DONNA UYEMOTO: Okay, Jennifer. I'm Donna Uyemoto. Welcome to New Haven via video interviewing.
BETTY ANN BOWSER: When perspective schoolteacher Jennifer Root from Minnesota was moving to California, she found the New Haven Web page and filled out an application online. She was fully credentialed, with four years' teaching experience. So Uyemoto wasted no time. Root was interviewed the next day.
DONNA UYEMOTO: So, Jennifer, are you ready to pack your bags and come out to California? Okay.
BETTY ANN BOWSER: New Haven is a small school district to have such sophisticated recruiting techniques - just 14,000 students. But out of its teaching force of 700 only five teachers currently lack credentials. New Haven also spends a lot of time on teacher development.
SPOKESPERSON: We will be working in here on a particular model called "concept attainment."
BETTY ANN BOWSER: What's surprising is that New Haven is one of the poorest school districts in California. Yet, New Haven's students perform above the national average on standardized tests.
SPOKESPERSON: And I was actually wondering if you guys would think it was a good idea if I sent a letter to every child's parent?
BETTY ANN BOWSER: Superintendent Ruth McKenna says there is one down side to all of this.
RUTH McKENNA, Superintendent, New Haven School District: We made the choice well over 20 years ago to have one big high school that served the whole community. Our elementary schools are 900 students, but they have fully credentialied librarians, they have media centers, they have fully credentialed reading teachers, they have principals and assistant principals.
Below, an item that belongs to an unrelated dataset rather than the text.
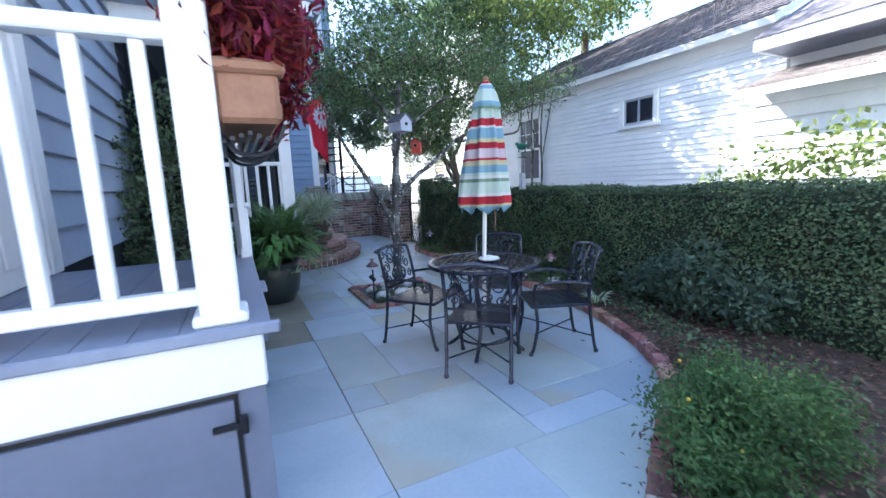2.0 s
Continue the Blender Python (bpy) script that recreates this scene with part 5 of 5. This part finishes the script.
# ---- porch things ----
rk = thing("rocking_chair", "low white slatted rocking chair inside the screened porch", "chair", at=(0.74, 7.55, 0.9), turn=160)
rk.scale = (1.0, 0.9, 0.54)
for s in (-1, 1):
    part("rocker", tube(smooth_path([(s * 0.22, -0.4, 0.06), (s * 0.22, 0, 0.02), (s * 0.22, 0.4, 0.07)], 5), 0.016, 6), WHITE, rk)
    part("back_post", tube([(s * 0.22, -0.2, 0.04), (s * 0.22, -0.22, 0.4), (s * 0.22, -0.36, 1.05)], 0.018, 6), WHITE, rk)
    part("front_post", tube([(s * 0.23, 0.22, 0.04), (s * 0.23, 0.22, 0.6)], 0.018, 6), WHITE, rk)
    part("armrest", box(s * 0.23 - 0.035, -0.28, 0.6, s * 0.23 + 0.035, 0.28, 0.62, 0.005), WHITE, rk)
part("seat", box(-0.23, -0.22, 0.38, 0.23, 0.24, 0.41, 0.008), WHITE, rk)
for z in (0.55, 0.68, 0.81, 0.94, 1.04):
    y = -0.22 - (z - 0.4) * 0.215
    part("back_slat", box(-0.21, y - 0.008, z - 0.03, 0.21, y + 0.008, z + 0.03, 0.003), WHITE, rk)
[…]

They have a lot of extra resources that we're able to provide because we're not opening little schools.
BETTY ANN BOWSER: Experts say if other school districts don't invest in teaching soon, the implications will be enormous.
LINDA DARLING-HAMMOND: For one thing, we're going into a knowledge economy. 50 percent of the jobs require very high levels of knowledge and skill. We're still only preparing about 20 percent of our kids for those jobs. The factory jobs that we used to have are now 10 percent of the economy, and we're still preparing most kids in that way. By the year 2020, there will only be three workers for every person on Social Security. Now, imagine if all three of those workers are not able to produce a living wage, to be productive members of society, because they've been under-educated, and, therefore, they're all the welfare side of the economy, or on the prison side of the economy, what that's going to mean for everyone.
BETTY ANN BOWSER: Education Secretary Riley wants the Congress to pass legislation that would fund the hiring of at least 100,000 new teachers, but his agenda may face an uncertain future in the wake of the President's ongoing problems with the Congress.